Task objective: Review the listing and copy each line that holds the word "Python".

____

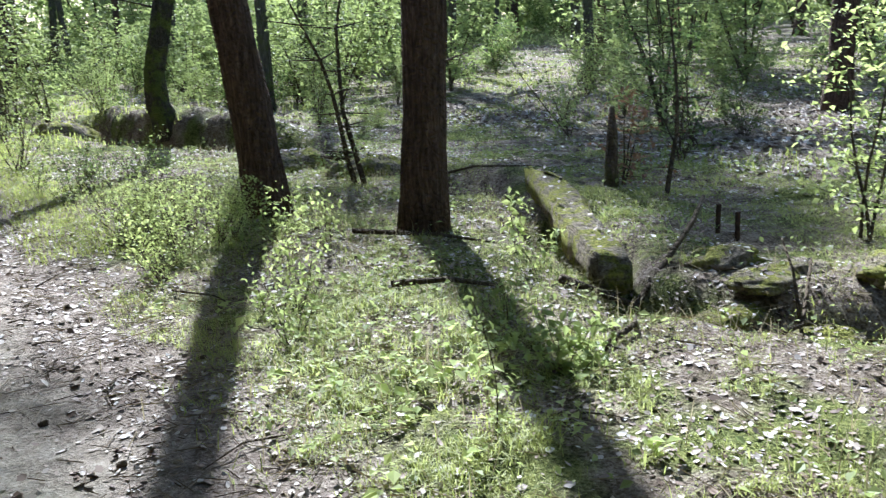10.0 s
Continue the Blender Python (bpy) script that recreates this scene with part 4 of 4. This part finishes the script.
P = on_ground(95000, 0.3, 9.5, 1.2, 13.0, litter_share, 0.005)
twigs = on_ground(9000, 1.7, 6.5, 1.2, 12.0, lambda x, y: 0.9 * math.exp(-((x - 2.6) / 0.5) ** 2) + 0.12, 0.008)
az = g.uniform(0, 6.28, len(twigs))
d = np.stack([np.cos(az), np.sin(az), g.normal(0, 0.12, len(twigs))], 1) * g.uniform(0.012, 0.06, len(twigs))[:, None]
q = np.stack([-np.sin(az), np.cos(az), 0 * az], 1) * 0.0022
up = np.array([0, 0, 0.003])
V = np.stack([twigs - d - q, twigs - d + q, twigs + d + q, twigs + d - q, twigs - d + up, twigs + d + up], 1).reshape(-1, 3)
b = np.arange(len(twigs))[:, None] * 6
F = np.concatenate([b + np.array(c) for c in ((0, 4, 5, 3), (4, 1, 2, 5))], 0)
k = Mat("dry_twigs")
TWIGS = k.done(k.ramp(k.island(), (0.0, (0.07, 0.05, 0.035)), (0.6, (0.22, 0.17, 0.12)), (1.0, (0.40, 0.33, 0.25))), 0.85)
tagged(new("twig_litter", array_mesh("twig_litter", V, F, TWIGS)), "fine dry twigs and stalks strewn along the verge", "twigs", kind="stuff")
# leaves caught on the beam and on the moss cushions too
beam_m = log.matrix_basis
extra = [tuple(beam_m @ Vector((g.uniform(-0.10, 0.09), g.uniform(-1.3, 1.3), 0.125))) for i in range(110)]
for x, y, a, b, h in MOUNDS:
    for i in range(int(220 * a)):
        u, w = g.uniform(0, 6.28), g.uniform(0, 0.75)
        extra.append((x + a * w * math.cos(u), y + b * w * math.sin(u), gz(x, y) + h * math.sqrt(1 - w * w) * 1.06))
P = np.concatenate([P, np.array(extra)])
V, F = litter_arrays(P, 0.027 * g.uniform(0.35, 1.7, len(P)), g, 0.80)
tagged(new("fallen_leaves", array_mesh("fallen_leaves", V, F, FALLEN)), "pale dry leaves scattered on the ground", "leaves", kind="stuff")
P = on_ground(16000, 1.8, 24, 11.0, 34.0, lambda x, y: 0.7 if x > 2.6 else 0.12, 0.015)
P2 = on_ground(60000, 8.5, 26, -4.0, 14.0, lambda x, y: max(0.1, 0.6 + fbm(x, y, 0.5, 2.7, 2)), 0.012)
V, F = leaf_arrays(np.concatenate([P, P2]), 0.085, g, 0.7, 0.65)
tagged(new("fallen_leaves", array_mesh("fallen_leaves", V, F, FALLEN)), "pale dry leaves scattered through the wood", "leaves", kind="stuff")


def blades(P, h, w, lean=0.5):
    n = len(P)
    az = g.uniform(0, 6.28, n)
    L = (h * g.uniform(0.5, 1.3, n))[:, None]
    d = np.stack([np.cos(az), np.sin(az), np.zeros(n)], 1)
    s = np.stack([-np.sin(az), np.cos(az), np.zeros(n)], 1) * w
    up = np.array([0, 0, 1.0])
    ln = g.uniform(0.1, lean, n)[:, None]
    m, t = P + (up * 0.6 + d * ln * 0.35) * L, P + (up * (1 - ln * 0.35) + d * ln) * L
    V = np.stack([P - s, P + s, m + s * 0.7, m - s * 0.7, t], 1).reshape(-1, 3)
    b = np.arange(n)[:, None] * 5
    F = np.concatenate([b + np.array([0, 1, 2, 3]), b + np.array([3, 2, 4, 4])], 0)
    tri = np.concatenate([b + np.array([0, 1, 2]), b + np.array([0, 2, 3]), b + np.array([3, 2, 4])], 0)
    return V, tri


def grass_share(x, y):
    if x < 2.75 + 0.3 * fbm(x, y, 0.9, 2.2, 2):
        return 0.0
    glade = 0.35 * math.exp(-((x - 3.8) / 0.9) ** 2 - ((y - 4.3) / 1.4) ** 2)
    return max(0.0, min(1.0, 0.38 + glade + 2.4 * fbm(x, y, 0.8, 4.4, 4)))


P = on_ground(200000, 2.6, 8.6, 1.2, 11.0, grass_share, -0.012)
tuft = np.array([0.026 + (0.045 + 0.03 * math.exp(-((a - 3.8) / 0.8) ** 2 - ((b - 4.2) / 1.3) ** 2)) * max(0.0, 0.3 + fbm(a, b, 2.6, 1.7, 2)) for a, b, c in P])
V, F = blades(P, tuft, 0.0028, 1.9)
tagged(new("moss", array_mesh("moss", V, F, MOSS_BLADE)), "short yellow-green moss carpet on the woodland floor", "moss", kind="stuff")
# tussocks in the glade
C = on_ground(900, 2.9, 6.5, 2.2, 8.5, lambda x, y: 0.05 + 0.5 * math.exp(-((x - 3.8) / 0.8) ** 2 - ((y - 4.2) / 1.4) ** 2), -0.01)
P = np.repeat(C, 46, axis=0)
P[:, :2] += g.normal(0, 0.032, (len(P), 2))
V, F = blades(P, np.repeat(g.uniform(0.035, 0.10, len(C)), 46), 0.0024, 2.2)
tagged(new("moss_tussocks", array_mesh("moss_tussocks", V, F, MOSS_BLADE)), "bright yellow-green tussocks in the sunlit glade", "grass", kind="stuff")
P = on_ground(22000, 2.6, 9.5, 1.2, 14.0, lambda x, y: grass_share(x + 3, y + 5) * 0.8, -0.01)
V, F = blades(P, 0.085, 0.0024, 1.9)
tagged(new("grass", array_mesh("grass", V, F, GRASS)), "loose grass blades of the woodland verge", "grass", kind="stuff")
P = on_ground(9000, 2.4, 6.5, 1.2, 12.0, lambda x, y: 0.6 * grass_share(x, y) + 0.05, -0.01)
V, F = blades(P, 0.16, 0.0022, 1.4)
tagged(new("dry_grass", array_mesh("dry_grass", V, F, STRAW)), "straw-coloured dry grass among the moss", "grass", kind="stuff")
P = on_ground(15000, 2.7, 9.0, 13.0, 34.0, lambda x, y: max(0.0, 0.35 + 1.3 * fbm(x, y, 0.4, 5.4, 2)), -0.01)
P2 = on_ground(9000, -4.0, 9.0, 31.0, 46.0, lambda x, y: 1.0 if y > 33 else 0.4, -0.01)
P3 = on_ground(20000, 8.5, 22.0, -2.0, 22.0, lambda x, y: max(0.0, 0.4 + 1.5 * fbm(x, y, 0.4, 1.4, 2)), -0.01)
V, F = blades(np.concatenate([P, P2, P3]), 0.13, 0.006, 1.2)
tagged(new("grass", array_mesh("grass", V, F, GRASS)), "green grass further along the verge", "grass", kind="stuff")
P = on_ground(26000, 2.5, 4.2, 7.0, 15.0, lambda x, y: 0.9 * math.exp(-((x - 2.95 - 0.03 * (y - 8)) / 0.33) ** 2), -0.01)
V, F = blades(P, 0.075, 0.0028, 1.2)
tagged(new("grass", array_mesh("grass", V, F, GRASS)), "fresh short grass edging the walk", "grass", kind="stuff")
# small herbs in the moss
P = on_ground(24000, 2.8, 9.0, 1.2, 12.0, lambda x, y: 0.12 + 0.9 * max(0.0, fbm(x, y, 0.9, 8.0, 2)), 0.02)
P[:, 2] += g.uniform(0, 0.11, len(P))
V, F = leaf_arrays(P, 0.032 * g.uniform(0.6, 1.5, len(P)), g, 0.55, 0.7)
tagged(new("herbs", array_mesh("herbs", V, F, LEAF)), "small green herb leaves in the moss", "herbs", kind="stuff")

C = on_ground(420, 2.9, 5.0, 2.4, 5.4, lambda x, y: 0.85 * math.exp(-((x - 3.75) / 0.55) ** 2 - ((y - 3.75) / 0.8) ** 2) + 0.06, 0.0)
P = np.repeat(C, 6, axis=0)
P[:, :2] += g.normal(0, 0.035, (len(P), 2))
P[:, 2] += np.repeat(g.uniform(0.03, 0.11, len(C)), 6) + g.normal(0, 0.012, len(P))
V, F = leaf_arrays(P, 0.046 * g.uniform(0.6, 1.4, len(P)), g, 0.75, 0.75)
tagged(new("broad_herbs", array_mesh("broad_herbs", V, F, LEAF_SUNLIT)), "pale broad-leaved herbs in the sunlit glade", "herbs", kind="stuff")
# long bleached stalks lying over the moss
C = on_ground(1300, 2.3, 6.4, 2.2, 9.0, lambda x, y: 0.8 if x > 2.7 else 0.3, 0.02)
az = g.uniform(0, 6.28, len(C))
d = np.stack([np.cos(az), np.sin(az), g.normal(0.12, 0.2, len(C))], 1) * g.uniform(0.05, 0.16, len(C))[:, None]
q = np.stack([-np.sin(az), np.cos(az), 0 * az], 1) * 0.0019
up = np.array([0, 0, 0.003])
V = np.stack([C - d - q, C - d + q, C + d + q, C + d - q, C - d + up, C + d + up], 1).reshape(-1, 3)
b = np.arange(len(C))[:, None] * 6
F = np.concatenate([b + np.array(c) for c in ((0, 4, 5, 3), (4, 1, 2, 5))], 0)
tagged(new("dry_stalks", array_mesh("dry_stalks", V, F, STRAW)), "bleached dry stalks lying over the moss", "stalks", kind="stuff")


def pebbles(P, size):
    base = np.array([(1, 0, 0), (0, 1, 0), (-1, 0, 0), (0, -1, 0), (0, 0, 0.8), (0.5, 0.5, 0.5)])[:5]
    tri = np.array([(0, 1, 4), (1, 2, 4), (2, 3, 4), (3, 0, 4)])
    n = len(P)
    S = (size * g.uniform(0.3, 1.4, n))[:, None, None]
    a = g.uniform(0, 6.28, n)
    R = np.stack([np.stack([np.cos(a), -np.sin(a), 0 * a], 1), np.stack([np.sin(a), np.cos(a), 0 * a], 1), np.stack([0 * a, 0 * a, 1 + 0 * a], 1)], 1)
    B = base[None] * (1 + g.normal(0, 0.25, (n, 5, 3)))
    V = np.einsum("nij,nkj->nki", R, B) * S + P[:, None, :]
    return V.reshape(-1, 3), (np.arange(n)[:, None, None] * 5 + tri[None]).reshape(-1, 3)


def rubble_share(x, y):
    return 0.75 * math.exp(-((x - 0.25) / 0.35) ** 2) + 0.08 * (x < 2.6) + 0.25 * max(0.0, fbm(x, y, 0.9, 6.6, 2))


P = on_ground(9000, 0.16, 2.9, 2.6, 14.0, rubble_share, -0.003)
V, F = pebbles(P, 0.014)
tagged(new("rubble", array_mesh("rubble", V, F, STONE)), "crumbs of mortar and stones on the dirt", "rubble", kind="stuff")
P = on_ground(6000, 0.16, 2.8, 13.0, 30.0, rubble_share, -0.003)
V, F = pebbles(P, 0.025)
tagged(new("rubble", array_mesh("rubble", V, F, STONE)), "crumbs of mortar and stones further along the wall", "rubble", kind="stuff")
# a few pine cones on the walk's edge
for x, y in ((2.32, 3.74), (2.6, 5.6), (1.93, 5.13), (2.54, 5.9), (2.9, 4.6), (2.15, 4.3)):
    bm = bmesh.new()
    bmesh.ops.create_icosphere(bm, subdivisions=2, radius=0.014)
    for v in bm.verts:
        v.co = Vector((v.co.x * 1.6, v.co.y, v.co.z)) * (1 + 0.25 * noise.noise(v.co * 120)) + Vector((x, y, ground_height(x, y) + 0.011))
    tagged(part("pine_cone", bm, TWIG), "dark pine cone lying on the dirt", "cone", "pine cones")
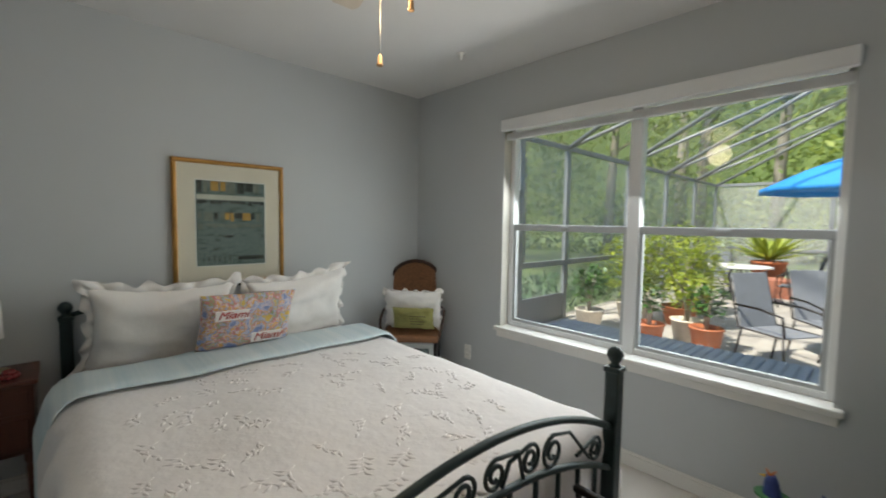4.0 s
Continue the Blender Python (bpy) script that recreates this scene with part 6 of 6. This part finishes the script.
cage = thing("screen_enclosure", "grey aluminium pool cage frame with a sloping roof", "enclosure", (0, 0, 0))
XW, YN, ZT = -4.0, 16.5, 2.55
for y in (5.15, 7.2, 8.4, 10.6, 12.6, 14.6, 16.5):
    part("post", box(bm_new(), XW - 0.03, XW + 0.03, y - 0.05, y + 0.05, -0.13, ZT, 0.004), CAGE, cage)
for x in (-1.5, 1.0, 3.5, 6.0, 8.5):
    part("post", box(bm_new(), x - 0.05, x + 0.05, YN - 0.03, YN + 0.03, -0.13, ZT, 0.004), CAGE, cage)
for z in (0.78, ZT):
    part("rail", box(bm_new(), XW - 0.025, XW + 0.025, 5.1, YN, z - 0.04, z + 0.04, 0.004), CAGE, cage)
    part("rail", box(bm_new(), XW, 8.5, YN - 0.025, YN + 0.025, z - 0.04, z + 0.04, 0.004), CAGE, cage)
part("door_rail", box(bm_new(), XW - 0.03, XW + 0.03, 5.15, 7.2, 1.75, 1.83, 0.004), CAGE, cage)
part("kick_panel", box(bm_new(), XW - 0.015, XW + 0.015, 7.2, 8.4, -0.13, 0.3), CAGE, cage)
for y in (7.2, 8.4, 10.6, 12.6, 14.6, 16.5):
    part("roof_beam", tube(bm_new(), [(XW, y, ZT), (-1.2, y, 4.1), (4.5, y, 4.1)], 0.04, 6), CAGE, cage)
for y in (8.4, 10.6, 12.6, 14.6):
    part("roof_brace", tube(bm_new(), [(XW, y, ZT), (-1.2, y + 2.0, 4.1)], 0.03, 6), CAGE, cage)
for x, z in ((-1.2, 4.1), (1.6, 4.1), (4.4, 4.1)):
    part("purlin", tube(bm_new(), [(x, 5.1, z), (x, 16.5, z)], 0.035, 6), CAGE, cage)

for y0, y1 in ((5.2, 7.15), (7.25, 8.35), (8.45, 10.55), (10.65, 12.55), (12.65, 14.55), (14.65, 16.45)):
    g = part("screen", box(bm_new(), XW - 0.002, XW + 0.002, y0, y1, -0.1, ZT), SCREEN, cage, "fine insect screen")
    g.visible_shadow = False
    bm = bm_new()
    c = [bm.verts.new(q) for q in ((XW, y0, ZT), (XW, y1, ZT), (-1.2, y1, 4.1), (-1.2, y0, 4.1), (4.4, y0, 4.1), (4.4, y1, 4.1))]
    bm.faces.new(c[:4])
    bm.faces.new((c[3], c[2], c[5], c[4]))
    g = part("roof_screen", bm, SCREEN, cage, "fine insect screen")
    g.visible_shadow = False
for x0, x1 in ((-4.0, -1.55), (-1.45, 0.95), (1.05, 3.45), (3.55, 5.95), (6.05, 8.45)):
    g = part("screen", box(bm_new(), x0, x1, YN - 0.002, YN + 0.002, -0.1, ZT), SCREEN, cage, "fine insect screen")
    g.visible_shadow = False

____

Correct answer:
Continue the Blender Python (bpy) script that recreates this scene with part 4 of 4. This part finishes the script.
Continue the Blender Python (bpy) script that recreates this scene with part 6 of 6. This part finishes the script.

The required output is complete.